Mancato nella piena maturità artistica (1994) dopo avere rinunciato all'insegnamento per poter soddisfare il totalizzante richiamo del pennello e del bulino, Marchionni ha trovato rara considerazione nella critica, nonostante alcuni momenti d'improvvisa notorietà (un premio Unesco trent'anni fa, un bel volume dedicato alle cattedrali graffitate su cera dieci anni or sono, un parco verde intitolatogli a Villacidro, finalmente un'importante antologica al Teatro Lirico di Cagliari due anni fa). Proponeva una serie di lavori realizzati tra il 1982 e il 1994.
La maggior parte delle opere resta nelle collezioni private, ma una sintesi custodita in famiglia e nella galleria villacidrese Perlarte è esposta al Lazzaretto fino al 27 settembre. A cominciare dal severo Palazzo Ducale di Urbino (1950) per arrivare all'ultima delle sue cattedrali romaniche ('94), passando per una lunga serie di preziosità che testimoniano sorprendenti sentieri di poliedricità stilistica.
Si direbbe che nell'accostarsi al cavalletto Dino Marchionni abbia ogni volta seguito i suoi occasionali stati d'animo, piuttosto che andar dietro a una linea progettuale. Così il monotipo Mimose degli anni Sessanta rivela una ricercatezza naturalista che si ritrova in tante delicatezze dei decenni successivi (brillantissimi fiori di mandorlo, gigli, violino), ma ha una cifra monocromatica simile ad altri lavori di differenti periodi, impostati su valori tonali tendenzialmente terrosi, luminosità graduate fra l'ocra il marrone e il nero, tratti nervosi e materici, disegni complessi. È un graffito su cera del lontano '66 - eppure stilisticamente collegato ad analoghe incisioni degli anni Ottanta - l'inquietante Simbiosi del pastore quasi assorbito dall'antica quercia attorno a cui si muove il bosco: scenario impressionante di misteriosa spiritualità, accentuata appunto dal segno inquieto e dalla tavolozza ridotta a pochi colori di tetra profondità.

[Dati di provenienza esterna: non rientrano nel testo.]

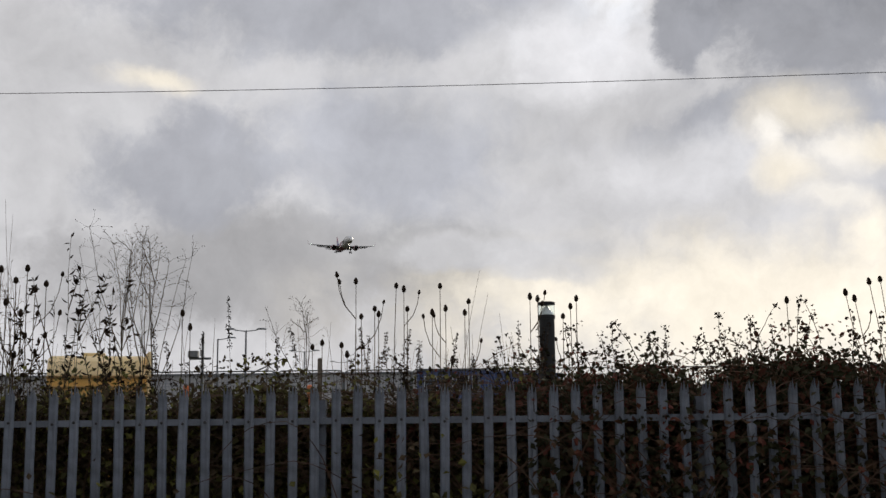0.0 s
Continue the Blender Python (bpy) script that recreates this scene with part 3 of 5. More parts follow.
def build_airliner():
    plane = thing("airliner", "twin-engine airliner, white nose, magenta middle, navy tail, landing gear down", "airliner")
    rings = []
    for x, w, h, c in FUSELAGE:
        rings.append([(x + 20, w * math.cos(2 * math.pi * k / 48), c + h * math.sin(2 * math.pi * k / 48)) for k in range(48)])
    body = part("fuselage", Shape().loft(rings), M_BODY, plane, "white, magenta and navy painted fuselage", 50)
    # cabin windows, doors, cockpit panes
    win = Shape()
    ring = [(0.115 * math.cos(a) * (1 if abs(math.cos(a)) < 0.8 else 0.95), 0, 0.165 * math.sin(a)) for a in (2 * math.pi * k / 10 for k in range(10))]
    win.loft([[(x, -0.02, z) for x, _, z in ring], [(x, 0.006, z) for x, _, z in ring]])
    wm = win.mesh("window", M_BLACKGLASS)
    for side in (1, -1):
        for i in range(62):
            x = -6.6 - 0.533 * i
            if any(abs(x - d) < 0.62 for d in (-5.9, -14.3, -27.6, -38.6)):
                continue
            p = on_hull(x, 17, 0.0)
            ob = part("window", wm, None, body)
            ob.matrix_basis = Matrix.Translation((p.x, p.y * side, p.z)) @ (pose(0, 0, 0, 17, 0, 0) if side > 0 else pose(0, 0, 0, -17, 0, 180))
        for x, wd in ((-5.6, 0.42), (-14.3, 0.40), (-27.6, 0.40), (-38.4, 0.42)):
            s = skin_line(Shape(), ((x - wd, -14), (x + wd, -14), (x + wd, 46), (x - wd, 46)), side, 0.045)
            part("door_outline", s, M_LINE if x > -17 else M_PALELINE, body)
        pane = Shape()
        for xa, xb, aa, ab in ((-1.75, -2.5, 66, 88), (-2.05, -2.95, 40, 63), (-2.65, -3.5, 33, 58)):
            q = [on_hull(xa, ab, 0.012), on_hull(xa - 0.05, aa, 0.012), on_hull(xb - 0.1, aa + 2, 0.012), on_hull(xb, ab, 0.012)]
            q = [Vector((p.x, p.y * side, p.z)) for p in q]
            inn = [p - Vector((0.03, 0.03 * side, 0.04)) for p in q]
            part("cockpit_pane", Shape().loft([inn, q]), M_BLACKGLASS, body)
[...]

Di diverso genere i paesaggi solari riprodotti nella ciclicità di quei decenni: vallate, crinali, ruscelli, piante, scorci di paese, case rurali, panorami di respiro visti con animo lirico e resi con schemi a piena superficie con subconscie memorie che mischiano ispirazioni rinascimentali, impressioniste, espressioniste, simboliste (vedi gli aperti significati allegorici della Venere del '75, ma anche la generale visione di una natura interpretata nei suoi misteriosi respiri).
Sono completamente differenti per stile e tecnica le raffinate facciate delle chiese preromaniche e romaniche della Sardegna minuziosamente riprodotte nel trionfo delle loro architetture: una dozzina di capolavori irripetibili, di straordinario effetto, che emergono in tricromie luminose dal buio di tempi. Elaborate lungo una quindicina d'anni attraverso il difficilissimo procedimento del graffito su cera, nel 1998 sono state raccolte in un elegante volume realizzato dall'editrice Progetto Sardegna (Quartu) su commissione del Comune di Villacidro e della presidenza della Regione. Marchionni non ha potuto vederlo: l'ultimo lavoro (il santuario di Bonaria a Cagliari) è l'unico firmato e ha la data del '94. Pochi mesi dopo l'artista venne a mancare, lasciando l'eredità in questi giorni esposta al pubblico. Fra l'altro, alcune perle che da sole varrebbero una mostra: disegni realizzati negli ultimi anni di vita con un incredibile uso puntillistico della biro, unici anche questi. Vedere per credere.